What the task asks:
Extract every line where the string "values" appears.

--- Begin Information supplied ---

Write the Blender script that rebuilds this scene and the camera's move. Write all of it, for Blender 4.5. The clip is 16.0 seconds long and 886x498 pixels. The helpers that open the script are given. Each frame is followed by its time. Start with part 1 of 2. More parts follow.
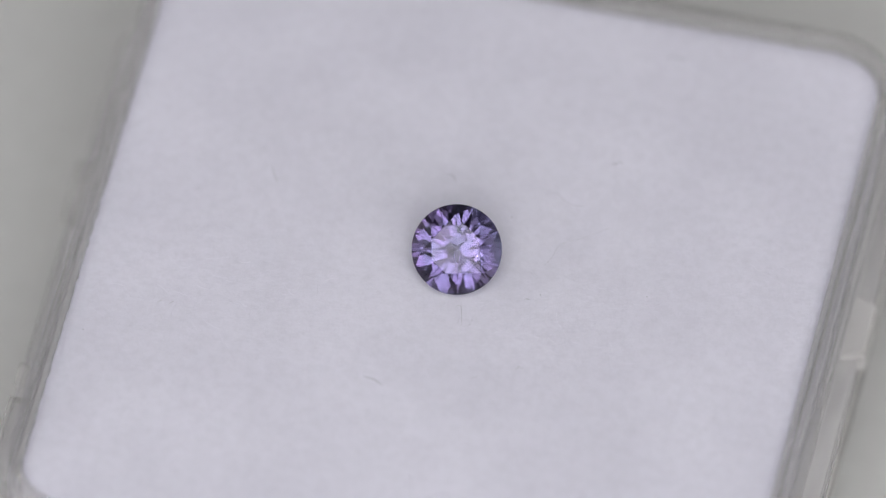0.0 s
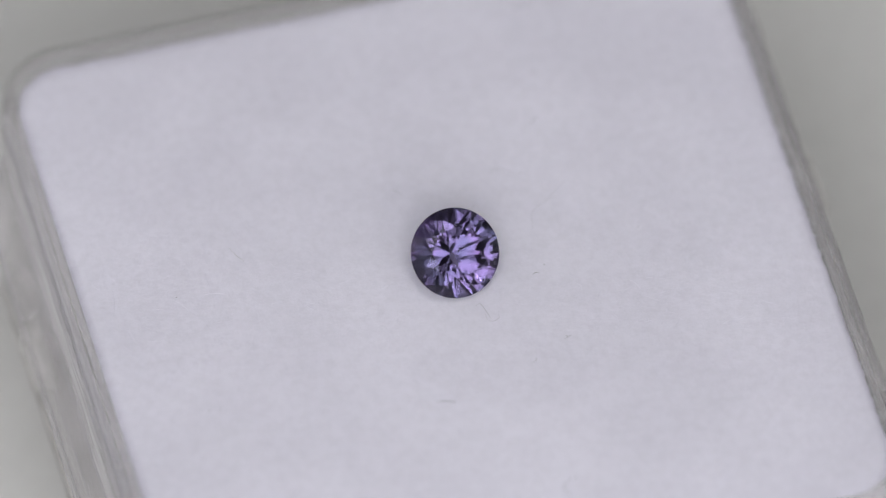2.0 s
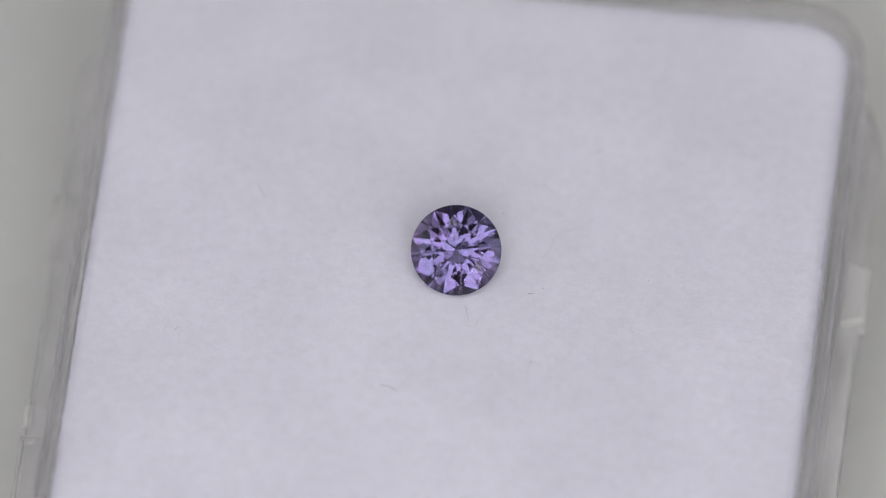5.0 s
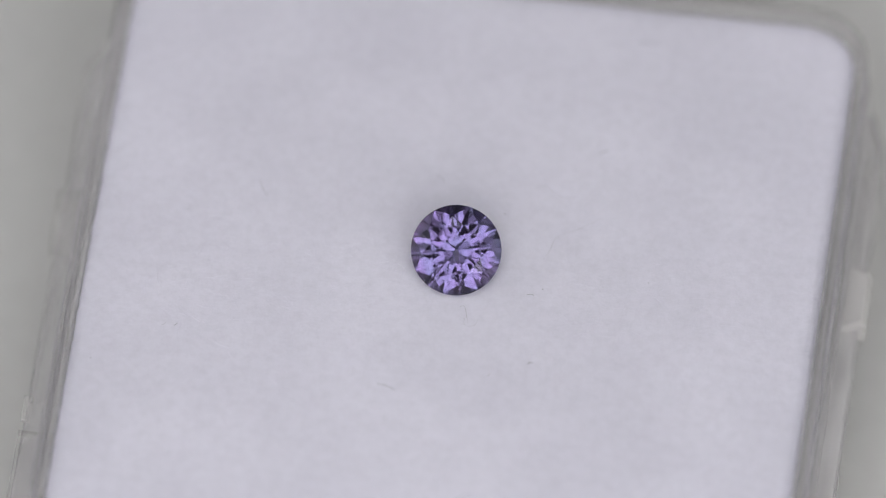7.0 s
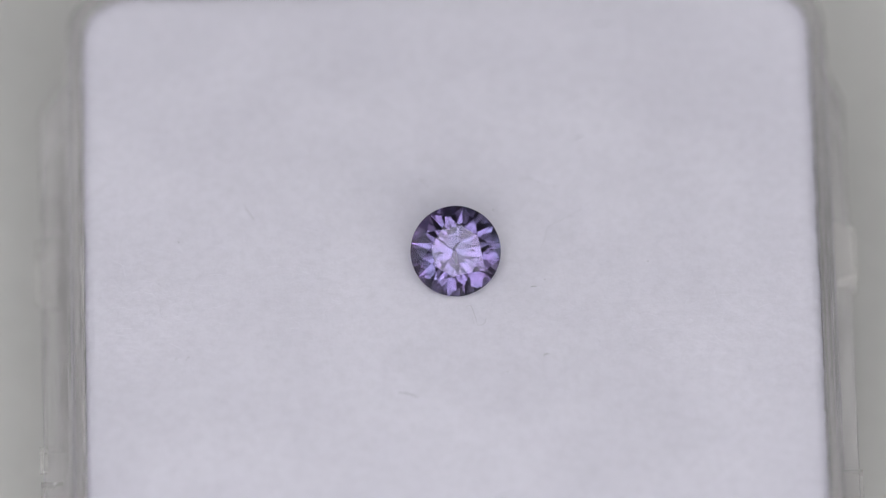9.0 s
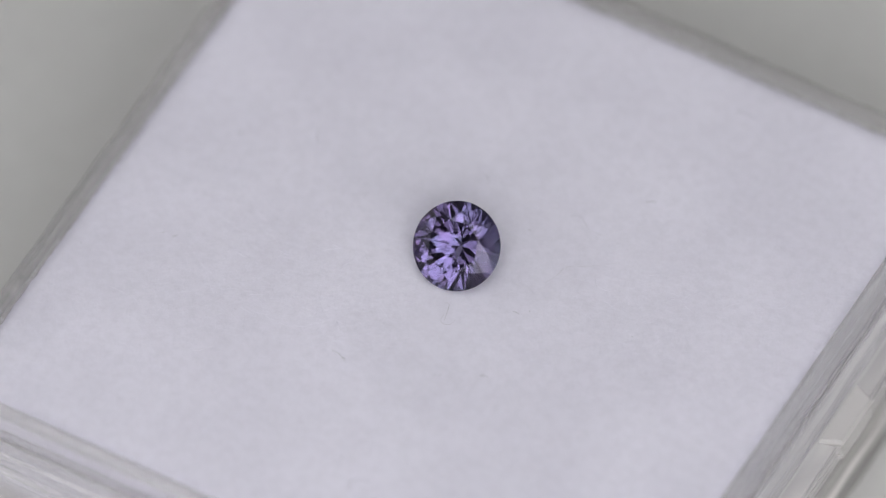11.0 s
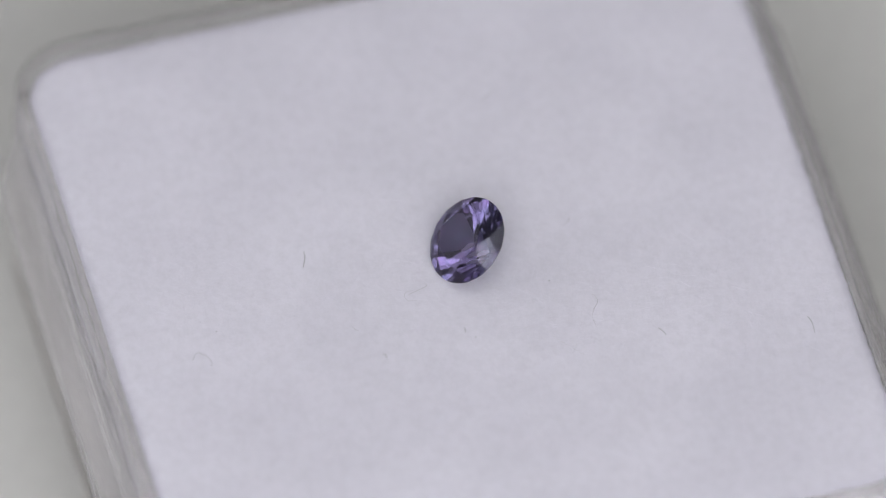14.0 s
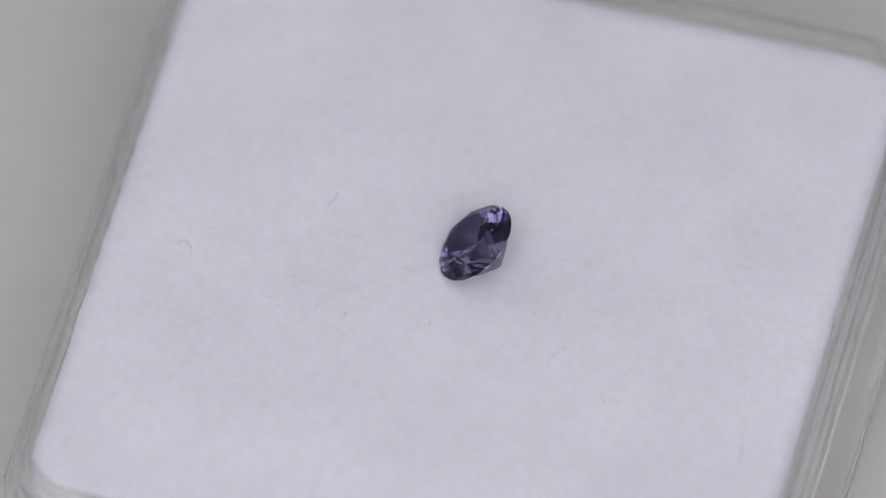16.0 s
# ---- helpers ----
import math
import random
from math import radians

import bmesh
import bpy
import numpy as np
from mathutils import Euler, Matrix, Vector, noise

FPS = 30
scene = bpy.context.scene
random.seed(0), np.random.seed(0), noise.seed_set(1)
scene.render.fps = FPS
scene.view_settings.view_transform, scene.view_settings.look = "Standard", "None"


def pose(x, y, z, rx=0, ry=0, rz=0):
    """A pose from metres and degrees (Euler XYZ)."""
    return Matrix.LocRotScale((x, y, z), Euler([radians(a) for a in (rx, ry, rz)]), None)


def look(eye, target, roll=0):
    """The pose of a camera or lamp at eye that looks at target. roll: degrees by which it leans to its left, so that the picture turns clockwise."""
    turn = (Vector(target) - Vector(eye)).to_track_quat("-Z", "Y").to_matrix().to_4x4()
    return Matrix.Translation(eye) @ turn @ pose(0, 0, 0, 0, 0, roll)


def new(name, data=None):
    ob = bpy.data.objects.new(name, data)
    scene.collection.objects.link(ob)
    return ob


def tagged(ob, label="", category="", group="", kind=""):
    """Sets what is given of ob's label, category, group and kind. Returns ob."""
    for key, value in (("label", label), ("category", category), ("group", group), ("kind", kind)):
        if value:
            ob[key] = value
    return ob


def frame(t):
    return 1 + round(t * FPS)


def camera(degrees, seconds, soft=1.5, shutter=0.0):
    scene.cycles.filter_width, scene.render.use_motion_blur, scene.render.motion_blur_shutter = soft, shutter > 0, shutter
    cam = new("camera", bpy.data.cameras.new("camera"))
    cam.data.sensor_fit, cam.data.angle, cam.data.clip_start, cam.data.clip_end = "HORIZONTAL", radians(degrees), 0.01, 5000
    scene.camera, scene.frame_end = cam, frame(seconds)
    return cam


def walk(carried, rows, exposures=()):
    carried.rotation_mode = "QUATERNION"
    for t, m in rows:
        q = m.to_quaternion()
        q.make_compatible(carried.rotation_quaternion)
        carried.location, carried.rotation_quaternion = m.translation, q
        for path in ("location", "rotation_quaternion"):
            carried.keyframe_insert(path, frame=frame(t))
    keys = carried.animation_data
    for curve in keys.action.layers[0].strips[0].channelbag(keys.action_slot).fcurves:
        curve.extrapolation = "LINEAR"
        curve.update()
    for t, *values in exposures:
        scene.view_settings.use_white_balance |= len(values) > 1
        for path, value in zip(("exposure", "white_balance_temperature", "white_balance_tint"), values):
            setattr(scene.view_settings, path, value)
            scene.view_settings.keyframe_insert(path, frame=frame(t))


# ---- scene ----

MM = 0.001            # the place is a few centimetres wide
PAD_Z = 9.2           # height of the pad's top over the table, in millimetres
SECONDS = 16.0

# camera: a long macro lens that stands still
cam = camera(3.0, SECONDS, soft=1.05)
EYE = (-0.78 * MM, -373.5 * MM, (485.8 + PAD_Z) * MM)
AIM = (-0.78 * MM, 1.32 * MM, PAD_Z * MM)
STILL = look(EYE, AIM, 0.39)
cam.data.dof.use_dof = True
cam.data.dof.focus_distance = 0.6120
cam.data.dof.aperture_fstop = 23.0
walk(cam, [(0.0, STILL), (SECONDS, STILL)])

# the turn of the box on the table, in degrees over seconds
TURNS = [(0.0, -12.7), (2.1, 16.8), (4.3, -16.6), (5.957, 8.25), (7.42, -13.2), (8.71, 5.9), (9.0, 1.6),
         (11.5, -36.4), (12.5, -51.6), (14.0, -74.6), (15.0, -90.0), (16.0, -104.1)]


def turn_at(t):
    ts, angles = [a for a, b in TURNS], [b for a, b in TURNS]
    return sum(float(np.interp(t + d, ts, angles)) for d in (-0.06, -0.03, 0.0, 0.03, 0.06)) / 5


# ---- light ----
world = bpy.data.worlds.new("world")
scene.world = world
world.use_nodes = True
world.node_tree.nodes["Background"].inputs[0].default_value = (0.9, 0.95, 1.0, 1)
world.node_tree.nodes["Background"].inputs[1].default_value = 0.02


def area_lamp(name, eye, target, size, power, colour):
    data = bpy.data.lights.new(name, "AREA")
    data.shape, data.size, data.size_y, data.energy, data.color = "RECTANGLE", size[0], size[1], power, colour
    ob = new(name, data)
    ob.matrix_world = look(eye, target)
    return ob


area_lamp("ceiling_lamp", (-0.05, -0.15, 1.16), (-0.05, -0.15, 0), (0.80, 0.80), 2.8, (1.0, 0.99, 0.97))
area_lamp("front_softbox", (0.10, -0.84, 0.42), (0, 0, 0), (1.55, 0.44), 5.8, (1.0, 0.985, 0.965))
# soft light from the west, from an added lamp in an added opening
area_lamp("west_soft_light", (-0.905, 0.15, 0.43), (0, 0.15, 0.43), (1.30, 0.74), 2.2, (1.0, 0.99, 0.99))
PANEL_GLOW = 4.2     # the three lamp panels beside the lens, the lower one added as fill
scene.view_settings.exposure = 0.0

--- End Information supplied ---

Response:
    for t, *values in exposures:
        scene.view_settings.use_white_balance |= len(values) > 1
        for path, value in zip(("exposure", "white_balance_temperature", "white_balance_tint"), values):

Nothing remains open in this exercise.